## Start

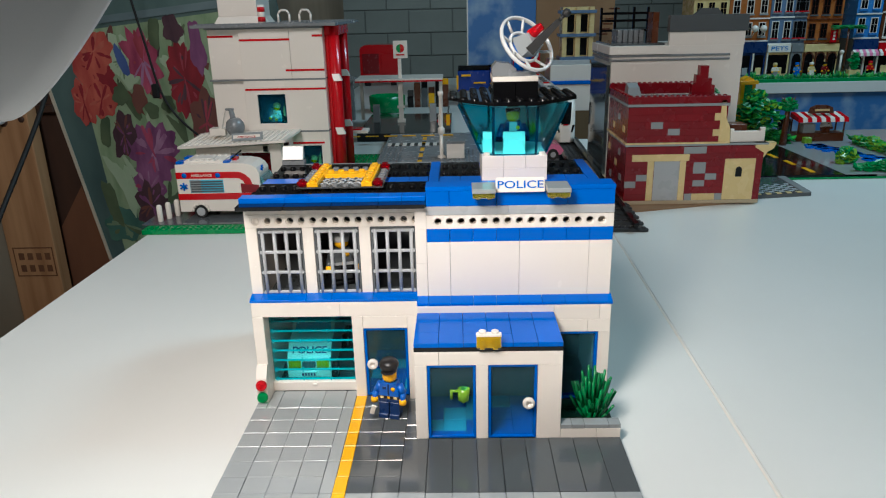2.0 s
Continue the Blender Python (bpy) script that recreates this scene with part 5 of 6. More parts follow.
sl = thing("toy_market_stall", (109.5, 137, 1.0), "toy market stall with a red and white awning", "toy stall")
b = bm_new()
box(b, 103.6, 136, 1.0, 115.4, 140, 3.0, 0.1)
part("counter", b, BROWN, sl, "brown counter")
for x in (103.9, 115.1):
    for y in (136, 140):
        b = bm_new()
        tube(b, (x, y, 3.0), (x, y, 6.6), 0.22, n=8)
        part("post", b, BROWN, sl)
for k in range(11):
    b = bm_new()
    x0 = 103.4 + k * 1.12
    hexa(b, [(x0, 135.2, 5.9), (x0 + 1.1, 135.2, 5.9), (x0 + 1.1, 140.4, 6.6), (x0, 140.4, 6.6), (x0, 135.6, 6.9), (x0 + 1.1, 135.6, 6.9), (x0 + 1.1, 140.2, 7.8), (x0, 140.2, 7.8)])
    part("awning_stripe", b, RED if k % 2 == 0 else WHITE, sl)
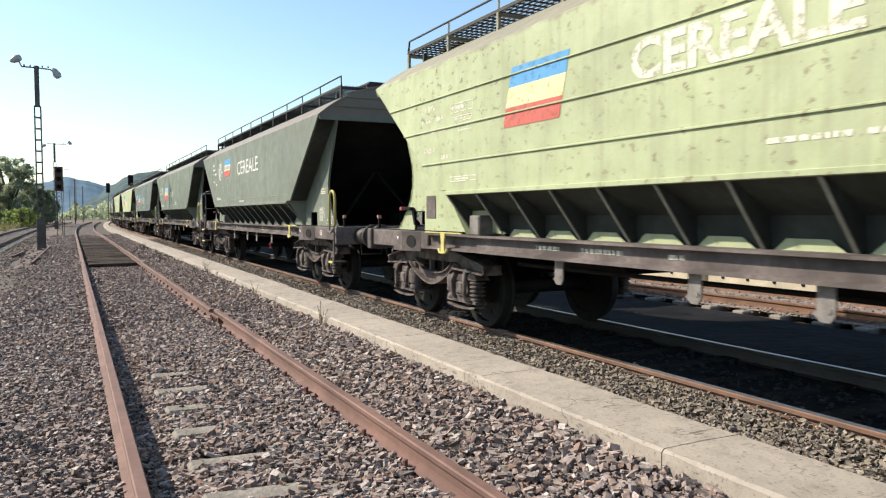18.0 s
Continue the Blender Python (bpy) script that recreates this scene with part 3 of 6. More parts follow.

## End

STATED EXERCISE:
Scan the entries above for the word "follow" and collect each line holding it.

THE ANSWER:
Continue the Blender Python (bpy) script that recreates this scene with part 5 of 6. More parts follow.
Continue the Blender Python (bpy) script that recreates this scene with part 3 of 6. More parts follow.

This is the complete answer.